ROYSE CITY, Texas - Nearly one month after four Community High School students were killed in a car crash in Lavon, people came together Sunday to support the families impacted by the tragedy.
The deadly crash happened on November 5, near the intersection of North State Highway 78 and Business 78/Main Street.
Nearly 100 people showed up at Southern Junction in Royse City for a benefit.
Musicians donated their time, and a number of donated prizes were raffled off.
The money is going directly to the families of the teenagers killed.
Some say music is for healing, and the Community High School community is working to heal after four students were killed in what the Lavon police chief called one of the most horrific car crashes he’s ever seen.
Roses were tied to four empty chairs.
Nearby, four sets of initials on a guitar represented the teenagers killed.
Jordan Kidd, Andrew Miller, Secily Lackey, and Marilynn Dominguez died when the pickup they were in crashed on the evening of Nov. 5.
The teen who was driving lost control and drove into the path of a van.
“Today is to celebrate those sweet babies,” Kristin Moore said.
Moore is a neighbor to the Miller family, who lost their son Andrew.
She organized a benefit concert on Sunday where a number of items were raffled off and they’re accepting donations. Some gave as much as $1,000.
It’s all going to the families directly affected.
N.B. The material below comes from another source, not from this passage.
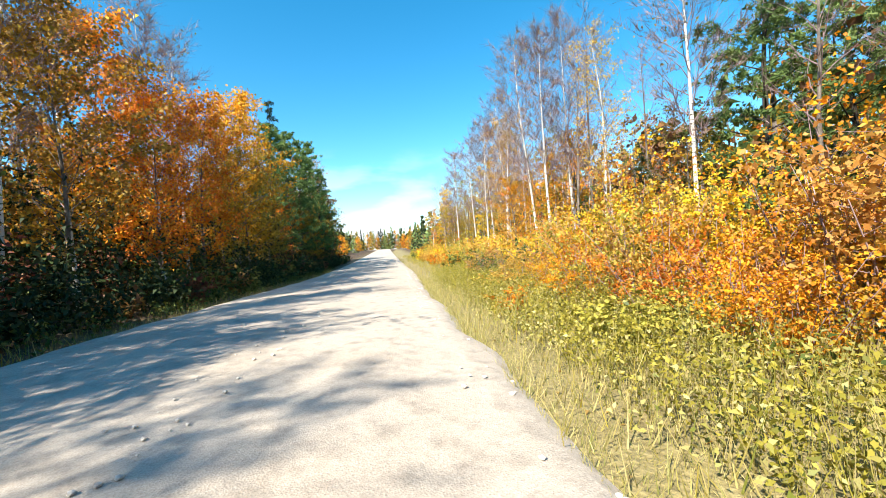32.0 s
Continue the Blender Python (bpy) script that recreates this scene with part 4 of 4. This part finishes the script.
set_bush("bush_maroon", -4.4, 10.6, 6.4, 0.9, "leaning over the track's edge")
set_bush("bush_maroon", -4.6, 8.0, 5.4, 0.9, "leaning over the track's edge")
set_bush("bush_maroon", -4.2, 13.0, 3.8, 0.9, "leaning over the track's edge")
for bx, by, bh in ((4.9, 18.2, 0.55), (5.7, 18.3, 0.6), (6.5, 18.9, 0.8), (7.4, 19.6, 1.2), (6.6, 20.6, 1.3), (8.4, 21.2, 1.2), (9.6, 22.6, 1.3), (8.2, 23.0, 0.9), (11.0, 23.8, 1.3), (12.6, 24.6, 1.5), (10.2, 24.2, 0.9), (14.2, 25.6, 1.5)):
    set_bush("bush_green" if bx < 12 else "bush_gold", bx, by, bh, 1.3, "at the shaded junction corner", "corner bushes")
fill_bushes()
for mat_name, chunks in REST.items():
    tagged(new("undergrowth", quads_mesh("undergrowth", np.concatenate(chunks), bpy.data.materials[mat_name])), "dense thicket of autumn undergrowth beneath the trees", "undergrowth", kind="stuff")


# ---------------------------------------------------------------- grass, weeds, litter
def blades(points, height, rng, slim=0.05, lean=0.35):
    p = np.asarray(points, float)
    n = len(p)
    h = height * rng.uniform(0.45, 1.25, (n, 1))
    a = rng.uniform(0, 2 * math.pi, n)
    side = np.stack([np.cos(a), np.sin(a), 0 * a], 1)
    tip = np.concatenate([rng.normal(size=(n, 2)) * lean, np.ones((n, 1))], 1)
    tip /= np.linalg.norm(tip, axis=1, keepdims=True)
    return np.stack([p - (0, 0, 0.05) + side * h * slim * 0.5, p + tip * h - (0, 0, 0.12) * h * rng.uniform(0, 1.5, (n, 1)), p - (0, 0, 0.05) - side * h * slim * 0.5], 1)


def verge_points(count, rng, where):
    """Random points that lie where the given test says."""
    out = []
    while len(out) < count:
        out += where(rng)
    return out[:count]


def right_verge(lo, hi, a, b, power=1.0):
    def pick(rng):
        u = rng.uniform(lo, hi)
        v = edge_right(u) + a + (b - a) * rng.uniform() ** power
        x, y = at(u, v)
        if b > 5 and noise.noise((x * 0.45, y * 0.45, 8)) < -0.28:
            return []
        return [(x, y, floor_height(x, y))]
    return pick


def left_verge(lo, hi, a, b):
    def pick(rng):
        u = rng.uniform(lo, hi)
        x, y = at(u, edge_left(u) - rng.uniform(a, b))
        return [(x, y, floor_height(x, y))] if off_road(x, y) > 0.05 else []
    return pick


def track_verge(lo, hi, a, b, sides=(0, 1)):
    def pick(rng):
        y = rng.uniform(lo, hi)
        l, r = track_edges(y)
        d = rng.uniform(a, b)
        x = l - d if rng.choice(sides) == 0 else r + d
        return [(x, y, floor_height(x, y))] if off_road(x, y) > 0.02 else []
    return pick


def build_grass():
    rng = np.random.default_rng(21)
    dry = verge_points(40000, rng, right_verge(-72, 52, 0.0, 5.6, 0.8)) + verge_points(4000, rng, right_verge(52, 118, 0.0, 5.5)) + verge_points(4200, rng, left_verge(-40, 70, 0.05, 2.6))
    dry += verge_points(2600, rng, track_verge(14, 33, 0.05, 3.0, (0,))) + verge_points(2200, rng, track_verge(4, 30, 0.05, 2.4, (1,))) + verge_points(700, rng, track_verge(-30, 14, 0.02, 0.9, (0,)))
    tagged(new("roadside_grass", quads_mesh("roadside_grass", blades(dry, 0.42, rng, 0.04), GRASS)), "dry straw-coloured grass along the gravel road", "grass", kind="stuff")
    short = verge_points(90000, rng, right_verge(-58, 48, -0.15, 2.6, 1.2)) + verge_points(5000, rng, left_verge(-40, 60, 0.0, 1.6)) + verge_points(1500, rng, track_verge(10, 32, 0.0, 1.2))
    tagged(new("verge_turf", quads_mesh("verge_turf", blades(short, 0.2, rng, 0.05, 0.6), GRASS)), "short dry turf at the edge of the gravel", "grass", kind="stuff")
    tall = verge_points(2600, rng, track_verge(15, 33, 0.3, 3.6, (0,))) + verge_points(5200, rng, right_verge(-72, -28, 1.6, 4.6)) + verge_points(9000, rng, right_verge(-30, 50, 0.9, 4.4)) + verge_points(800, rng, track_verge(14, 29, 0.4, 3.0, (1,)))
    tagged(new("tall_grass", quads_mesh("tall_grass", blades(tall, 0.85, rng, 0.02, 0.22), GRASS)), "tall pale grass on the verges and junction corner", "grass", kind="stuff")
    green = verge_points(5000, rng, track_verge(-4, 30, 0.0, 2.2)) + verge_points(2500, rng, track_verge(-42, -4, 0.2, 2.4)) + verge_points(4500, rng, right_verge(-72, 60, 0.6, 5.0)) + verge_points(2000, rng, left_verge(-40, 70, 0.1, 2.6))
    tagged(new("green_grass", quads_mesh("green_grass", blades(green, 0.4, rng), LIME)), "short green grass on the verges", "grass", kind="stuff")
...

“If I can in any way take the burden off any of their bills or help them pay for anything whatsoever, this is how I know to do it,” Moore added.
A number of regional musicians played for free.
“This town is like every town I’ve ever seen in Texas when it comes to small towns,” singer/songwriter Matt Caldwell said.
Caldwell is a graduate of Community High, where the kids went to school. One of the victims was a friend to his family.
“You know, these families are still here dealing with this, so hopefully this kind of lets them now that they’re not alone in the situation,” Caldwell added.
Moving forward won’t be easy, but the hope is that through donations and song, the families of those affected will feel that they’re not alone.
“It’s almost a feeling you can’t explain. You just have to feel it,” Moore said.